(What is required): Set the listing down again exactly, please, apart from its pictures.

(Given material):
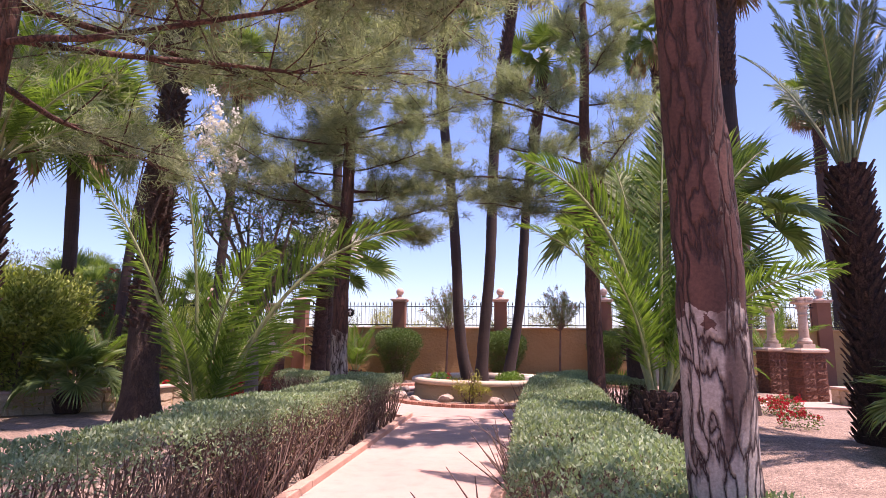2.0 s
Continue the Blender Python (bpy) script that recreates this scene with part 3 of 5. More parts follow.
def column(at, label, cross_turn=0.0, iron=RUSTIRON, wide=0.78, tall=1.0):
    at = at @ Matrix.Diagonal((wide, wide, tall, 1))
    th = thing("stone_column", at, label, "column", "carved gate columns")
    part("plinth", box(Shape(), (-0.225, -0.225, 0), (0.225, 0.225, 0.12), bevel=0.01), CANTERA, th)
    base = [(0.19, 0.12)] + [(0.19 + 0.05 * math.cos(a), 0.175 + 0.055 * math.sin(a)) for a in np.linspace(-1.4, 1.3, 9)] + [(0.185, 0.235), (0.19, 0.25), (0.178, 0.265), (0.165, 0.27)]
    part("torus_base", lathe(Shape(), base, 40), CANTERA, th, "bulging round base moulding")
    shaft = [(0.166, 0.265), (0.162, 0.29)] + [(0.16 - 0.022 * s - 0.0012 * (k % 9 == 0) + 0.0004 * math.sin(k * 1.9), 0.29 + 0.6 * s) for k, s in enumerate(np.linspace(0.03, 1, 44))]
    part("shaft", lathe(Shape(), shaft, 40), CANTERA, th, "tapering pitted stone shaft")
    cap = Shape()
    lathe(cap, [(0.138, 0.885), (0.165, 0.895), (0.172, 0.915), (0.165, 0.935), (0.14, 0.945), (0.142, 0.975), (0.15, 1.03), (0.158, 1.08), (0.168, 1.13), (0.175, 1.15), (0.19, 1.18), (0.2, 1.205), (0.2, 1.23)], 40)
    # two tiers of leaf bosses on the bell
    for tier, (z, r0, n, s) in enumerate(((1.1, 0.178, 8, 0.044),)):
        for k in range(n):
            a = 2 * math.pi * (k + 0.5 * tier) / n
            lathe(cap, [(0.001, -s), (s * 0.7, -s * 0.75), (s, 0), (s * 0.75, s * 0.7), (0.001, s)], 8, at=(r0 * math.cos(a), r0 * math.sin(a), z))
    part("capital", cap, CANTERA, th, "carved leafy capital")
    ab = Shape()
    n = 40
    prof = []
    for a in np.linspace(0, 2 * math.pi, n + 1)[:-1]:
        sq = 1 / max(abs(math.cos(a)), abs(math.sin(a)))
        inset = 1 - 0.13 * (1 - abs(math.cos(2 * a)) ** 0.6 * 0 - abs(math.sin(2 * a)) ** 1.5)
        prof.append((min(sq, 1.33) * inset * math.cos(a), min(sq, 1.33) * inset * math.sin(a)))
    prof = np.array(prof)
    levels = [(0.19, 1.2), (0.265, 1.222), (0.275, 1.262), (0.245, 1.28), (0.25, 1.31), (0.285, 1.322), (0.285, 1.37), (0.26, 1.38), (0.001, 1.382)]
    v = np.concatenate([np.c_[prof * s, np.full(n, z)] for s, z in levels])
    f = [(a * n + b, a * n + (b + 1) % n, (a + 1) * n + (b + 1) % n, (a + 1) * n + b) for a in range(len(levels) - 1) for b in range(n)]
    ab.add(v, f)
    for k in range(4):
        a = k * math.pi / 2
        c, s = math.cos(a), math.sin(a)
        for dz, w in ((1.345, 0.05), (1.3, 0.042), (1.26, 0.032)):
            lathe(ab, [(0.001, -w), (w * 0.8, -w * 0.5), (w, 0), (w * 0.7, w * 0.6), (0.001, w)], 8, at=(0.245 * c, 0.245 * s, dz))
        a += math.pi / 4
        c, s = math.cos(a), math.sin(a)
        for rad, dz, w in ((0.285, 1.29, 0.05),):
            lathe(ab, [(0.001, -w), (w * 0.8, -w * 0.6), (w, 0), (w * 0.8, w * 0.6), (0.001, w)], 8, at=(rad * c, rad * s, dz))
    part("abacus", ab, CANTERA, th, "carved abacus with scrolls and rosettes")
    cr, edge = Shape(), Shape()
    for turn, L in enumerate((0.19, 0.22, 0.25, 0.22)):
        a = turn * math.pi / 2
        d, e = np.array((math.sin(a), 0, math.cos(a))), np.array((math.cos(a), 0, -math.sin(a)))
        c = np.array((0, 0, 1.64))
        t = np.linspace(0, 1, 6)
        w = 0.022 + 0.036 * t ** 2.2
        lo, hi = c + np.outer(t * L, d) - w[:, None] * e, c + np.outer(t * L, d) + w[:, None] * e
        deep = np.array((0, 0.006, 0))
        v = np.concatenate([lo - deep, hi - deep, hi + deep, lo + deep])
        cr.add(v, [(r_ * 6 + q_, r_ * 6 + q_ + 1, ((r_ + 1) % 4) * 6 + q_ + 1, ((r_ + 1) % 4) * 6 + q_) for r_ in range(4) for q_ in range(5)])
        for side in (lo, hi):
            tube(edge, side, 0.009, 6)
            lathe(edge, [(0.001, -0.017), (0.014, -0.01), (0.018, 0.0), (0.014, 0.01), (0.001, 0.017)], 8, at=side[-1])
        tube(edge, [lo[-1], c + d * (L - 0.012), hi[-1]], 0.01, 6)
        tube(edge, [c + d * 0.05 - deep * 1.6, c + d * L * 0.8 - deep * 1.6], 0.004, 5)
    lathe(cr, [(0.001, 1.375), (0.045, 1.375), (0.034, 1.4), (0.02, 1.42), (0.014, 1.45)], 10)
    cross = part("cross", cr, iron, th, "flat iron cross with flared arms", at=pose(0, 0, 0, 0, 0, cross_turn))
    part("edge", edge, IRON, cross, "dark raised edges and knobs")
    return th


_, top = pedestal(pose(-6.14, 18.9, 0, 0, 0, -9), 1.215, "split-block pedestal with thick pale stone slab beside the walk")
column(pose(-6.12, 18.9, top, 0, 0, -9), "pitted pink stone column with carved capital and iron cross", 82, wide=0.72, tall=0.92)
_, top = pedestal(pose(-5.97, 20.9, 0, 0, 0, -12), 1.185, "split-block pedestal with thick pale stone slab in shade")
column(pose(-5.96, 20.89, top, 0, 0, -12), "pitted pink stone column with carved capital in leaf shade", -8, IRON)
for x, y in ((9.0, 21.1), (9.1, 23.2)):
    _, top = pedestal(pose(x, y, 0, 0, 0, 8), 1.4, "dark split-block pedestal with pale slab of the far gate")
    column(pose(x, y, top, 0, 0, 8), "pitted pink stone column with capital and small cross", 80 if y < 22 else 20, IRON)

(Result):
2.0 s
Continue the Blender Python (bpy) script that recreates this scene with part 3 of 5. More parts follow.
def column(at, label, cross_turn=0.0, iron=RUSTIRON, wide=0.78, tall=1.0):
    at = at @ Matrix.Diagonal((wide, wide, tall, 1))
    th = thing("stone_column", at, label, "column", "carved gate columns")
    part("plinth", box(Shape(), (-0.225, -0.225, 0), (0.225, 0.225, 0.12), bevel=0.01), CANTERA, th)
    base = [(0.19, 0.12)] + [(0.19 + 0.05 * math.cos(a), 0.175 + 0.055 * math.sin(a)) for a in np.linspace(-1.4, 1.3, 9)] + [(0.185, 0.235), (0.19, 0.25), (0.178, 0.265), (0.165, 0.27)]
    part("torus_base", lathe(Shape(), base, 40), CANTERA, th, "bulging round base moulding")
    shaft = [(0.166, 0.265), (0.162, 0.29)] + [(0.16 - 0.022 * s - 0.0012 * (k % 9 == 0) + 0.0004 * math.sin(k * 1.9), 0.29 + 0.6 * s) for k, s in enumerate(np.linspace(0.03, 1, 44))]
    part("shaft", lathe(Shape(), shaft, 40), CANTERA, th, "tapering pitted stone shaft")
    cap = Shape()
    lathe(cap, [(0.138, 0.885), (0.165, 0.895), (0.172, 0.915), (0.165, 0.935), (0.14, 0.945), (0.142, 0.975), (0.15, 1.03), (0.158, 1.08), (0.168, 1.13), (0.175, 1.15), (0.19, 1.18), (0.2, 1.205), (0.2, 1.23)], 40)
    # two tiers of leaf bosses on the bell
    for tier, (z, r0, n, s) in enumerate(((1.1, 0.178, 8, 0.044),)):
        for k in range(n):
            a = 2 * math.pi * (k + 0.5 * tier) / n
            lathe(cap, [(0.001, -s), (s * 0.7, -s * 0.75), (s, 0), (s * 0.75, s * 0.7), (0.001, s)], 8, at=(r0 * math.cos(a), r0 * math.sin(a), z))
    part("capital", cap, CANTERA, th, "carved leafy capital")
    ab = Shape()
    n = 40
    prof = []
    for a in np.linspace(0, 2 * math.pi, n + 1)[:-1]:
        sq = 1 / max(abs(math.cos(a)), abs(math.sin(a)))
        inset = 1 - 0.13 * (1 - abs(math.cos(2 * a)) ** 0.6 * 0 - abs(math.sin(2 * a)) ** 1.5)
        prof.append((min(sq, 1.33) * inset * math.cos(a), min(sq, 1.33) * inset * math.sin(a)))
    prof = np.array(prof)
    levels = [(0.19, 1.2), (0.265, 1.222), (0.275, 1.262), (0.245, 1.28), (0.25, 1.31), (0.285, 1.322), (0.285, 1.37), (0.26, 1.38), (0.001, 1.382)]
    v = np.concatenate([np.c_[prof * s, np.full(n, z)] for s, z in levels])
    f = [(a * n + b, a * n + (b + 1) % n, (a + 1) * n + (b + 1) % n, (a + 1) * n + b) for a in range(len(levels) - 1) for b in range(n)]
    ab.add(v, f)
    for k in range(4):
        a = k * math.pi / 2
        c, s = math.cos(a), math.sin(a)
        for dz, w in ((1.345, 0.05), (1.3, 0.042), (1.26, 0.032)):
            lathe(ab, [(0.001, -w), (w * 0.8, -w * 0.5), (w, 0), (w * 0.7, w * 0.6), (0.001, w)], 8, at=(0.245 * c, 0.245 * s, dz))
        a += math.pi / 4
        c, s = math.cos(a), math.sin(a)
        for rad, dz, w in ((0.285, 1.29, 0.05),):
            lathe(ab, [(0.001, -w), (w * 0.8, -w * 0.6), (w, 0), (w * 0.8, w * 0.6), (0.001, w)], 8, at=(rad * c, rad * s, dz))
    part("abacus", ab, CANTERA, th, "carved abacus with scrolls and rosettes")
    cr, edge = Shape(), Shape()
    for turn, L in enumerate((0.19, 0.22, 0.25, 0.22)):
        a = turn * math.pi / 2
        d, e = np.array((math.sin(a), 0, math.cos(a))), np.array((math.cos(a), 0, -math.sin(a)))
        c = np.array((0, 0, 1.64))
        t = np.linspace(0, 1, 6)
        w = 0.022 + 0.036 * t ** 2.2
        lo, hi = c + np.outer(t * L, d) - w[:, None] * e, c + np.outer(t * L, d) + w[:, None] * e
        deep = np.array((0, 0.006, 0))
        v = np.concatenate([lo - deep, hi - deep, hi + deep, lo + deep])
        cr.add(v, [(r_ * 6 + q_, r_ * 6 + q_ + 1, ((r_ + 1) % 4) * 6 + q_ + 1, ((r_ + 1) % 4) * 6 + q_) for r_ in range(4) for q_ in range(5)])
        for side in (lo, hi):
            tube(edge, side, 0.009, 6)
            lathe(edge, [(0.001, -0.017), (0.014, -0.01), (0.018, 0.0), (0.014, 0.01), (0.001, 0.017)], 8, at=side[-1])
        tube(edge, [lo[-1], c + d * (L - 0.012), hi[-1]], 0.01, 6)
        tube(edge, [c + d * 0.05 - deep * 1.6, c + d * L * 0.8 - deep * 1.6], 0.004, 5)
    lathe(cr, [(0.001, 1.375), (0.045, 1.375), (0.034, 1.4), (0.02, 1.42), (0.014, 1.45)], 10)
    cross = part("cross", cr, iron, th, "flat iron cross with flared arms", at=pose(0, 0, 0, 0, 0, cross_turn))
    part("edge", edge, IRON, cross, "dark raised edges and knobs")
    return th


_, top = pedestal(pose(-6.14, 18.9, 0, 0, 0, -9), 1.215, "split-block pedestal with thick pale stone slab beside the walk")
column(pose(-6.12, 18.9, top, 0, 0, -9), "pitted pink stone column with carved capital and iron cross", 82, wide=0.72, tall=0.92)
_, top = pedestal(pose(-5.97, 20.9, 0, 0, 0, -12), 1.185, "split-block pedestal with thick pale stone slab in shade")
column(pose(-5.96, 20.89, top, 0, 0, -12), "pitted pink stone column with carved capital in leaf shade", -8, IRON)
for x, y in ((9.0, 21.1), (9.1, 23.2)):
    _, top = pedestal(pose(x, y, 0, 0, 0, 8), 1.4, "dark split-block pedestal with pale slab of the far gate")
    column(pose(x, y, top, 0, 0, 8), "pitted pink stone column with capital and small cross", 80 if y < 22 else 20, IRON)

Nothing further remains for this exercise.